TO BE DONE: Copy each line of the listing below exactly.

---- SUPPLIED MATERIAL

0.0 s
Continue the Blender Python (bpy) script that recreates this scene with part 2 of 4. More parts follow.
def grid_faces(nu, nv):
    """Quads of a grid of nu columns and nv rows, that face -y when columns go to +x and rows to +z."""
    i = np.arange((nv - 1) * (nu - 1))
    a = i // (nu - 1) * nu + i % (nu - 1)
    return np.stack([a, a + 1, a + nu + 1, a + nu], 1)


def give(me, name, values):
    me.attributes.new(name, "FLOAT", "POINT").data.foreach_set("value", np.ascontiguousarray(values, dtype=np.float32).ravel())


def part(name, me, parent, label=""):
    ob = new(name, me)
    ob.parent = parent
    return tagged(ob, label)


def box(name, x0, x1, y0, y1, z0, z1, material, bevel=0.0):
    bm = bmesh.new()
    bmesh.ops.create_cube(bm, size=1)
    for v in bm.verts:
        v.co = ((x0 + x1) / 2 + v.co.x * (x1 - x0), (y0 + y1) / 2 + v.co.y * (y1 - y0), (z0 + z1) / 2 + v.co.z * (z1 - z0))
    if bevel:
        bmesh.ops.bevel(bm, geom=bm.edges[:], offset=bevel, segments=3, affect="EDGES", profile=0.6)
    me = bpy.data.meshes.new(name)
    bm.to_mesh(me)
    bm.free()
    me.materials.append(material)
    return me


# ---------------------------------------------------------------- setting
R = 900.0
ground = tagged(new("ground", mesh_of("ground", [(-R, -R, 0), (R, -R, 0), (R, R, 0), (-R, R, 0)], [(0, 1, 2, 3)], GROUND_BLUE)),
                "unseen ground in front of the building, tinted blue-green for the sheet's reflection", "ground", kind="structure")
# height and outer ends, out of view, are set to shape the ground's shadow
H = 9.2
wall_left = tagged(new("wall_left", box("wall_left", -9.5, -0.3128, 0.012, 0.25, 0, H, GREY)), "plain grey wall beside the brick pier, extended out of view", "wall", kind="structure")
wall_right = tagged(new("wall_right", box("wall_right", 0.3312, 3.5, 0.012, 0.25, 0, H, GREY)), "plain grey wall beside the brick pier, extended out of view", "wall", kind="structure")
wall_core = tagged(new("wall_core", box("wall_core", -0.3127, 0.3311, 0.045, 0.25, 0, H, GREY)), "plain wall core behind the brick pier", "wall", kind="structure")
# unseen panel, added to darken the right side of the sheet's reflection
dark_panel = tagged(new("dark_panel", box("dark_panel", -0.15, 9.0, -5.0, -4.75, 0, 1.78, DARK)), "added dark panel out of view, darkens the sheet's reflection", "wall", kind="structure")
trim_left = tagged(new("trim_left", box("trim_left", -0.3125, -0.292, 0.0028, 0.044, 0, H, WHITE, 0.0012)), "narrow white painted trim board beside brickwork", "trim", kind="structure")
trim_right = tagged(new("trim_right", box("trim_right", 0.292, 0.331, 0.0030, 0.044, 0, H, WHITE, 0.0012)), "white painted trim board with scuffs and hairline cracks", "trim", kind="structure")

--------

RESPONSE TO THE TASK:
0.0 s
Continue the Blender Python (bpy) script that recreates this scene with part 2 of 4. More parts follow.
def grid_faces(nu, nv):
    """Quads of a grid of nu columns and nv rows, that face -y when columns go to +x and rows to +z."""
    i = np.arange((nv - 1) * (nu - 1))
    a = i // (nu - 1) * nu + i % (nu - 1)
    return np.stack([a, a + 1, a + nu + 1, a + nu], 1)


def give(me, name, values):
    me.attributes.new(name, "FLOAT", "POINT").data.foreach_set("value", np.ascontiguousarray(values, dtype=np.float32).ravel())


def part(name, me, parent, label=""):
    ob = new(name, me)
    ob.parent = parent
    return tagged(ob, label)


def box(name, x0, x1, y0, y1, z0, z1, material, bevel=0.0):
    bm = bmesh.new()
    bmesh.ops.create_cube(bm, size=1)
    for v in bm.verts:
        v.co = ((x0 + x1) / 2 + v.co.x * (x1 - x0), (y0 + y1) / 2 + v.co.y * (y1 - y0), (z0 + z1) / 2 + v.co.z * (z1 - z0))
    if bevel:
        bmesh.ops.bevel(bm, geom=bm.edges[:], offset=bevel, segments=3, affect="EDGES", profile=0.6)
    me = bpy.data.meshes.new(name)
    bm.to_mesh(me)
    bm.free()
    me.materials.append(material)
    return me


# ---------------------------------------------------------------- setting
R = 900.0
ground = tagged(new("ground", mesh_of("ground", [(-R, -R, 0), (R, -R, 0), (R, R, 0), (-R, R, 0)], [(0, 1, 2, 3)], GROUND_BLUE)),
                "unseen ground in front of the building, tinted blue-green for the sheet's reflection", "ground", kind="structure")
# height and outer ends, out of view, are set to shape the ground's shadow
H = 9.2
wall_left = tagged(new("wall_left", box("wall_left", -9.5, -0.3128, 0.012, 0.25, 0, H, GREY)), "plain grey wall beside the brick pier, extended out of view", "wall", kind="structure")
wall_right = tagged(new("wall_right", box("wall_right", 0.3312, 3.5, 0.012, 0.25, 0, H, GREY)), "plain grey wall beside the brick pier, extended out of view", "wall", kind="structure")
wall_core = tagged(new("wall_core", box("wall_core", -0.3127, 0.3311, 0.045, 0.25, 0, H, GREY)), "plain wall core behind the brick pier", "wall", kind="structure")
# unseen panel, added to darken the right side of the sheet's reflection
dark_panel = tagged(new("dark_panel", box("dark_panel", -0.15, 9.0, -5.0, -4.75, 0, 1.78, DARK)), "added dark panel out of view, darkens the sheet's reflection", "wall", kind="structure")
trim_left = tagged(new("trim_left", box("trim_left", -0.3125, -0.292, 0.0028, 0.044, 0, H, WHITE, 0.0012)), "narrow white painted trim board beside brickwork", "trim", kind="structure")
trim_right = tagged(new("trim_right", box("trim_right", 0.292, 0.331, 0.0030, 0.044, 0, H, WHITE, 0.0012)), "white painted trim board with scuffs and hairline cracks", "trim", kind="structure")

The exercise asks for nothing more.